28 October 2011

How covered wagons traversed the Rockies

In old western movies, the settlers' covered wagons are typically shown traversing the plains and deserts.  Getting them over the mountains was less scenic.

The illustration above comes from an outstanding book - Hard Road West, by Keith Heyer Meldahl - that I'll review in more detail later.  It shows the technique used at a location eventually dubbed "Roller Pass."
At Roller Pass, the final 400 feet from a 30-degree slope of jagged boulders, "as steep as the roof of a house"... Oxen could not pull wagons directly up such a grade.  Instead, the animals were unhitched from the wagons and driven to the top, where they could heave along the flatter ground at the pass.  Some emigrants placed log rollers at the top of the slope.  They yoked the oxen to hundreds of feet of chain, and then passed the chain over the rollers and down the slope to a waiting wagon.  Then, under shouts and cracking whips, as many as 12 yoke of oxen hove to on each wagon..."
The drawing doesn't seem to be to scale re the wagon, but the point is clear.  At other sites, the terrain was even more impassable, and the wagons had to be unloaded and disassembled, and the wagon parts hoisted up the mountain with winches, then reassembled at the higher altitude (right image).

Credit for the lower image to Charly Price, the graphic artist for Tahoe National Forest; he prepared this drawing for the Overland Emigrant Trail Map, which he designed.  Via.

Addendum:  A tip of the blogging cap to Phillip Sexton, District Interpretive Coordinator for the Capital District of California State Parks, who encountered this post and offered the following information -
Your discussion concerns crossing the Rockies.
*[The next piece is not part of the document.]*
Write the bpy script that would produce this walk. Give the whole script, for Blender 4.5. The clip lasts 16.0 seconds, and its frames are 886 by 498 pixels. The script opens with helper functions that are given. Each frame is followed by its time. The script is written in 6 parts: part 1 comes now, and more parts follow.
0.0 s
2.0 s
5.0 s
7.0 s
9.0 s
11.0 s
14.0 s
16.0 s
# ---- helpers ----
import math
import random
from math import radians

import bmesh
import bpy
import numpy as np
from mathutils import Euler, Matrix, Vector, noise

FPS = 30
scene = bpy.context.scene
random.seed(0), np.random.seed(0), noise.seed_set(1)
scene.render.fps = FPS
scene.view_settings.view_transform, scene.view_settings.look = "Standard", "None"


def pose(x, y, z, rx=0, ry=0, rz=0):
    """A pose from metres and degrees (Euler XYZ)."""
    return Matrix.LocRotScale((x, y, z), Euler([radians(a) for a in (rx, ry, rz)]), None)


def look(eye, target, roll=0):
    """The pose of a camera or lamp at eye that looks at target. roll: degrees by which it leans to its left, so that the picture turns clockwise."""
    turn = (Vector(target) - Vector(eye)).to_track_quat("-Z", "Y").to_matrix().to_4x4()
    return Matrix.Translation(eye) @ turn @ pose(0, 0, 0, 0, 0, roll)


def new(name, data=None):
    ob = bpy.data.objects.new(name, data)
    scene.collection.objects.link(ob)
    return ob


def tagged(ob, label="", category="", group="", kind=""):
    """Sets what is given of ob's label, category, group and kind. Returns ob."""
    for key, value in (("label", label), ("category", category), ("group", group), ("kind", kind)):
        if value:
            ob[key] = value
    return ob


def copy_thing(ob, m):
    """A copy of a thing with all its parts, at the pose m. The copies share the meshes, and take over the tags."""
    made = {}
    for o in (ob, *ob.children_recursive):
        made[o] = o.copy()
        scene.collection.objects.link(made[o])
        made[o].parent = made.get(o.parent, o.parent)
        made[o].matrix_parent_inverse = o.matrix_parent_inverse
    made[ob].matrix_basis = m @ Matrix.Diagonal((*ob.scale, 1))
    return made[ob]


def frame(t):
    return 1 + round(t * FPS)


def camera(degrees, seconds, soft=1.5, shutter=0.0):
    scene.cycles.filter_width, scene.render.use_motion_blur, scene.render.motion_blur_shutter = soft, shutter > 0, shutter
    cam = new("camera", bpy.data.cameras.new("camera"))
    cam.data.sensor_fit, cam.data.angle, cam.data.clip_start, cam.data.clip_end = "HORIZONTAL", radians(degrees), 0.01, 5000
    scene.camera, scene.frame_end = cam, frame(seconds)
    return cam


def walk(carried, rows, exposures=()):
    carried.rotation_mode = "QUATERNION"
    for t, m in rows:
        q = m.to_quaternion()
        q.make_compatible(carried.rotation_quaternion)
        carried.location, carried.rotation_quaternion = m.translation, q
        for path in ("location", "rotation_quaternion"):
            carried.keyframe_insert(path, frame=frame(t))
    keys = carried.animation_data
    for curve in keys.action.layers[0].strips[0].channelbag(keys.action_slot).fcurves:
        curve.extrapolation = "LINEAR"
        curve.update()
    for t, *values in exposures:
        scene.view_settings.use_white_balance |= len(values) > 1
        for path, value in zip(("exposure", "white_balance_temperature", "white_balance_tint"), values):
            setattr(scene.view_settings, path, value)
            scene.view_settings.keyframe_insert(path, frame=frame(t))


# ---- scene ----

Roller Pass is one of two passes used in the Donner Pass area just west of Truckee CA, part of the Sierra Nevada Range. Since the Sierra is granitic, rather than basaltic, as much of the Rockies are, the topography is structurally quite different.
Roller Pass in particular is the highest, but easiest route in the Donner area, because of this slope, as opposed to glaciated and frost heaved granite boulders that are more typical of the Sierra. The drawing of Charly’s represents conditions involved in crossing the actual Donner Pass, first used by the Stephens-Townsend-Murphy party in 1844. Because of difficulties like this, far and away most emigrants used Roller Pass on this route, since they did not have to unpack and disassemble their wagons.


  1. In the recent movie Meek's Cutoff, there is a scene were they are lowering three wagons down a steep hill, one at a time. Let me just say those wagons are pretty brittle.

  2. You've really got to want to get somewhere to go through all of that. Which is how Denver came to be.

  3. Denver came to be because of the gold in Cherry Creek

  4. I dont understand, why didn't they just use the roads, its like trying to reinvent the wheel

    1. There were no roads back then. The mountains were nearly unused by anyone, trails were few and far between, and many times, they were wrecked by falling rocks. On top of that, the trails were muddy and rutted in. Plus, many times, they were on the trails, through those passes.

  5. The log roller would reduce the friction considerable, sort of like a sheave in a pulley, although it would be more akin to a "Dead-eye" than a modern pulley.
    Amazing the effort they went to, did they leave the chains there for the next group?
    Up here enterprising individuals would set up equipment to ease the passage at choke points like this, of course it would cost the user a fair bit. Most people who got rich in the gold fields were the ones supplying equipment and services to the miners.

  6. I have driven through the Rockies many times. Each time I look back to the West, to the row after row of precipitous mountain ranges, and ponder how my ancestors managed to get their kids to walk all that way, and over those mountains. After the first month of, "Are we there yet?", I'd probably have strangled them.

    Actually, if I were faced with trying to get a wagon over one of those mountains, I'd ask Kit Carson to found a route around -- quick!